Tarek Al Hashemi, a contender for speaker when the new parliament opens on Sunday, said Iran was fostering instability in Iraq, partly through militias loyal to Shi’ite parties, in a bid to divert US pressure over Tehran’s nuclear programme.

Iran denies such accusations. But his views, typical of Sunni politicians, signal tension ahead, both inside a future Iraqi national unity coalition and between Baghdad and Tehran.

“The main player in Iraq is Iran. It wants to create chaos for America in Iraq as part of the conflict over the nuclear issue,” Hashemi told Reuters in an interview in Jordan. “Pushing the Americans into a quagmire in Iraq at the present time serves Iran’s national interests.”

The 64-year-old businessman and former military officer who is general secretary of the moderate Iraqi Islamic Party and a leader of the Accordance Front parliamentary bloc said he was ”intensely worried” by sectarian bloodshed that followed the destruction of the Shi’ite Golden Mosque in Samarra on Feb. 22.

Longer term, he said, he believed Shi’ite Iran’s goal was to break up Iraq to satisfy territorial ambitions dating back through centuries of Arab-Persian and Sunni-Shi’ite conflict.

“If they control a civil war and steer it toward the south seceding, southern Iraq would then fall under Iranian hegemony,” he said. “This would be a great advantage for Iran.”

“Iranian intelligence is active across Iraq,” he said, repeating an accusation made by US and Iraqi leaders.

Proxy war

All Iraqis were paying the price for a proxy war between Iran and the United States on Iraqi soil, Hashemi said.

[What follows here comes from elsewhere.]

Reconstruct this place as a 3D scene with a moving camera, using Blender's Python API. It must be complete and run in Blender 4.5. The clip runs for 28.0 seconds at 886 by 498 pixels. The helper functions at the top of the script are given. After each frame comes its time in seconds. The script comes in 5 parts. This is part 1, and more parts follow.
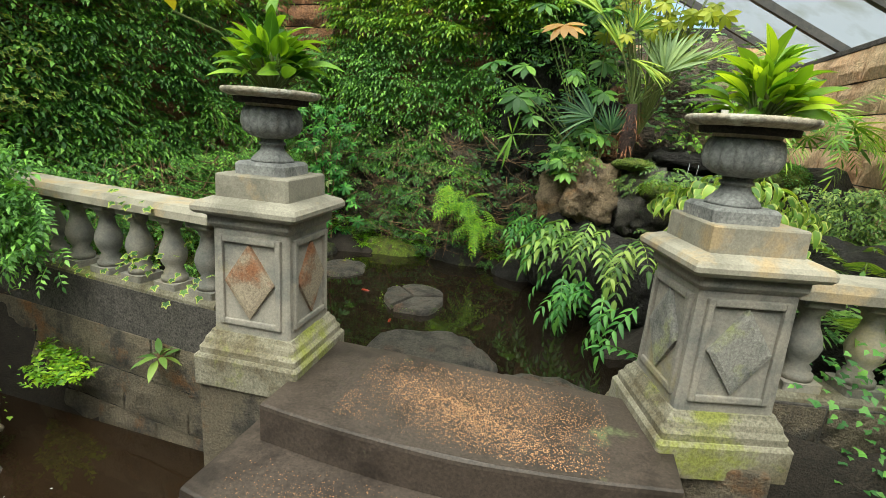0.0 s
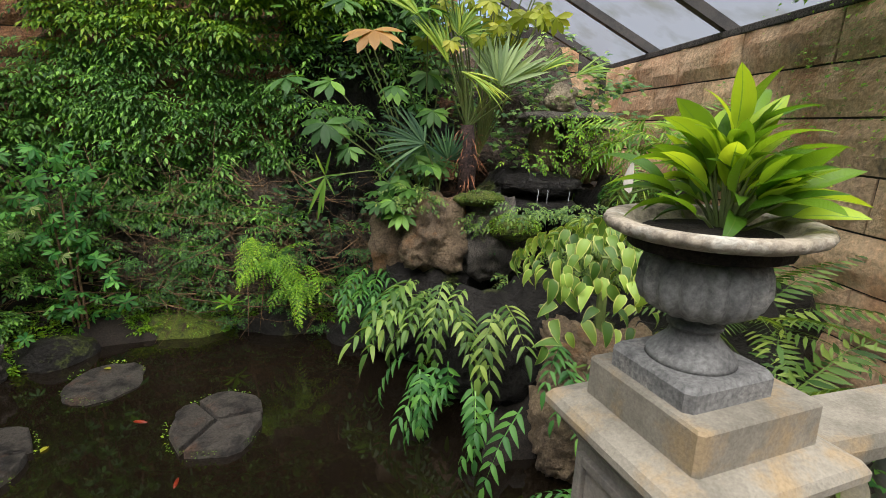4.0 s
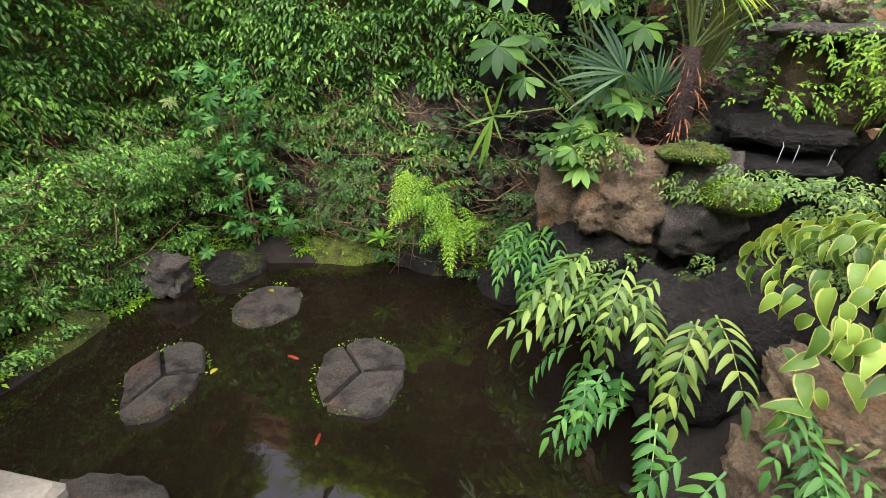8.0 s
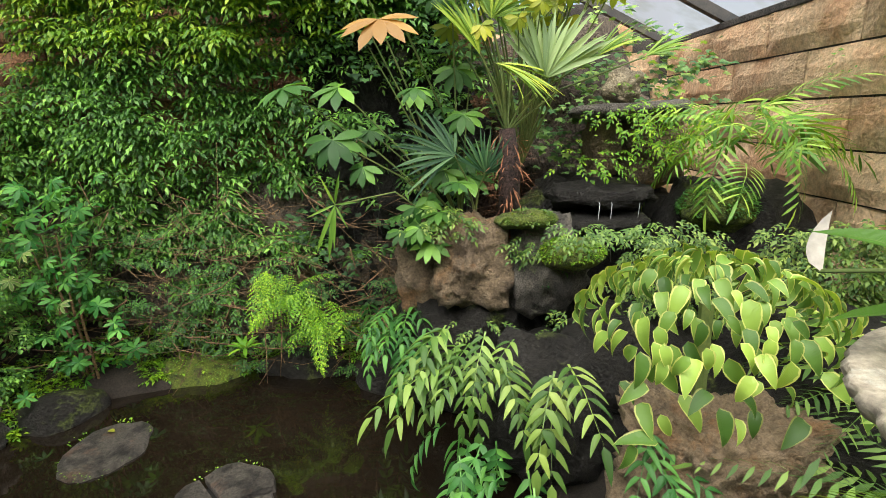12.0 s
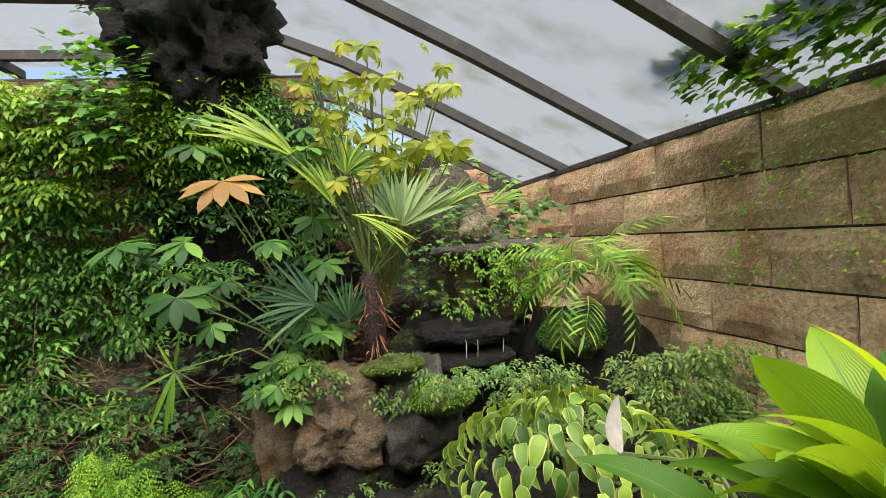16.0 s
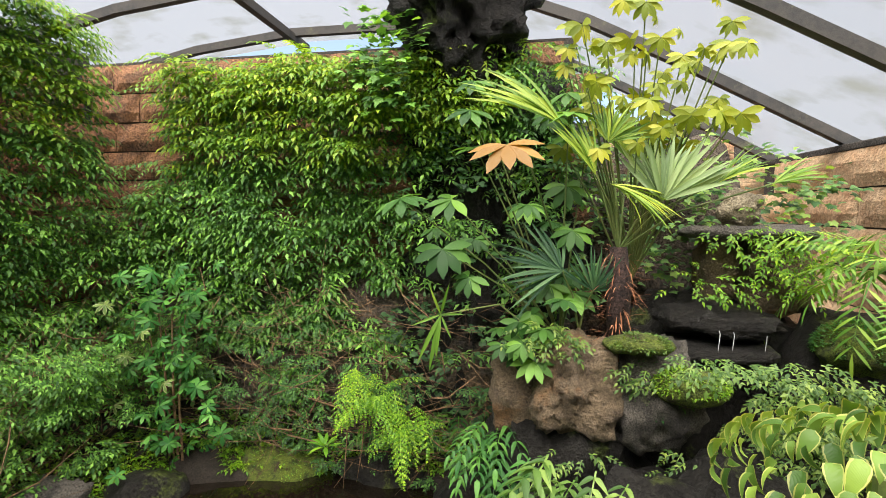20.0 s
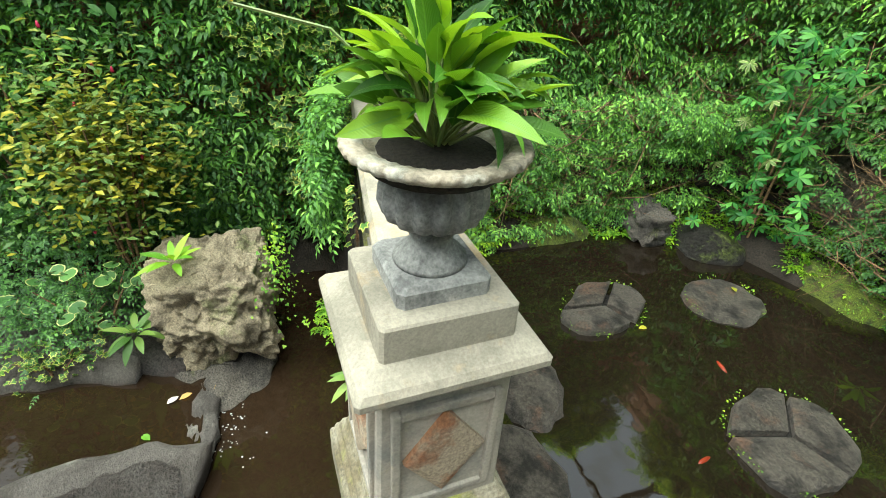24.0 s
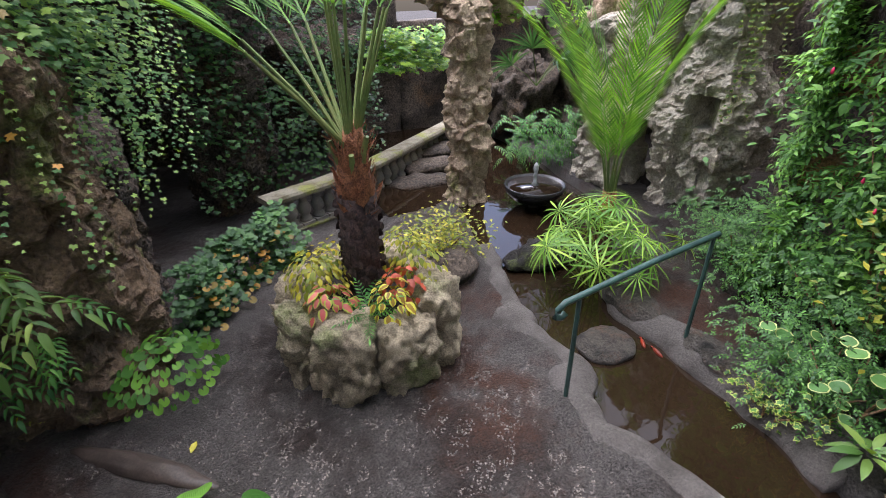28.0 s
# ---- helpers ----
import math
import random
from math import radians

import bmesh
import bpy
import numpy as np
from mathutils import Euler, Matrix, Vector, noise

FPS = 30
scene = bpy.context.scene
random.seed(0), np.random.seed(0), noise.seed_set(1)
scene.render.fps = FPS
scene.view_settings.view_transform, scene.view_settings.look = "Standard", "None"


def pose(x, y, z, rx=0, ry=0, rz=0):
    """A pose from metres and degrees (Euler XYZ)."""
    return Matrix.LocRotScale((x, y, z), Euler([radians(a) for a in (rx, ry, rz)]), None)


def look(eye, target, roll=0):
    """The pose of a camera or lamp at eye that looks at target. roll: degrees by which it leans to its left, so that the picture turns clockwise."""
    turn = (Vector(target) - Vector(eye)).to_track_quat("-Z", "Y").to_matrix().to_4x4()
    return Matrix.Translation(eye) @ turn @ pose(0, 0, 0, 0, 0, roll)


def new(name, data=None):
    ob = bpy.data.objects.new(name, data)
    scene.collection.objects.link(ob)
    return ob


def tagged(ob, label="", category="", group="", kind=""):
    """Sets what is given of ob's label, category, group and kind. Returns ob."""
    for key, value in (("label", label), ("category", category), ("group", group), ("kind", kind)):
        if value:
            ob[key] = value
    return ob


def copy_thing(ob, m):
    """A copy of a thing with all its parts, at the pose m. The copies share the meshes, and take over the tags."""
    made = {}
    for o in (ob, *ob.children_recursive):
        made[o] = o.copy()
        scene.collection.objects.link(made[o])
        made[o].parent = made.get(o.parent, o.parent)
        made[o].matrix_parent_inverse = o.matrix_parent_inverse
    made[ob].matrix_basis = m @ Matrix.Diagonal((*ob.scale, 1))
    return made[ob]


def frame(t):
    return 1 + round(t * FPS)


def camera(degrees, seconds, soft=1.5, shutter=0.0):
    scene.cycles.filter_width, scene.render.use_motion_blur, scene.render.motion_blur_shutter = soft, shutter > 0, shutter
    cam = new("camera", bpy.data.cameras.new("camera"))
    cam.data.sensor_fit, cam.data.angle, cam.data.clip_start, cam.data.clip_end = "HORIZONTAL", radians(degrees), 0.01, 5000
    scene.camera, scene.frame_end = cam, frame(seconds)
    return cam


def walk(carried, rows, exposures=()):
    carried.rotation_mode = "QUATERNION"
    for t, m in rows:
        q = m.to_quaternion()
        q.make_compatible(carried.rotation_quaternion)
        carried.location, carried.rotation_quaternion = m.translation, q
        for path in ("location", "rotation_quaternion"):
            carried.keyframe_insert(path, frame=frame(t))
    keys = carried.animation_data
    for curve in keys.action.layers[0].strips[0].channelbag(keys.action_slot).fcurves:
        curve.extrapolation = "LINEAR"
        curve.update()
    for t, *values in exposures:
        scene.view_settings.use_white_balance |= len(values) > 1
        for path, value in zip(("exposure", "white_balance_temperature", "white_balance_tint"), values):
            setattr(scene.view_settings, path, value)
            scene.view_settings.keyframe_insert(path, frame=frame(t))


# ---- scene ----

“The antagonists are Iran and America and those paying the price are the Iraqi people in the near term and, yes, in the long term, there are Iranian designs on Iraqi territory.”

Hashemi said Tehran’s influence especially across Iraq’s Shi’ite south had grown since the collapse of Saddam Hussein’s minority Sunni-dominated rule after the US invasion of 2003.

Saddam fought a bloody war with Iran in the 1980s. His Shi’ite successors have established warm relations with Tehran.

Demands for greater regional autonomy under Iraq’s new federal constitution also worry Sunni leaders, traditionally the power in Iraq, whose community occupies northern and western areas less rich in resources than those of Shi’ites and Kurds.

Hashemi highlighted as a cause for concern bilateral deals on trade and security struck by governors in the south: “There were accords with central government but now there are bilateral ones between the southern provinces of Iraq and Iran,” he said.

The Samarra attack is portrayed by Iraqi and US officials as an attempt by Sunni Al Qaeda to foster a civil war that would weaken US authority; Al Qaeda allies accuse Iran and Iran blames the United States.

Hashemi, who is engaged in US-sponsored negotiations with Shi’ite, Kurdish and other leaders to form a national unity coalition government, described the killings of hundreds of people after the bombing as a “very grave indicator”.

He accused some Shi’ite militia of owing loyalties to Iran’s Revolutionary Guards and of running sectarian death squads:

“The possibilities are now much greater of a deterioration of the situation and there could be further repercussions,” he said. “I feel intensely worried.”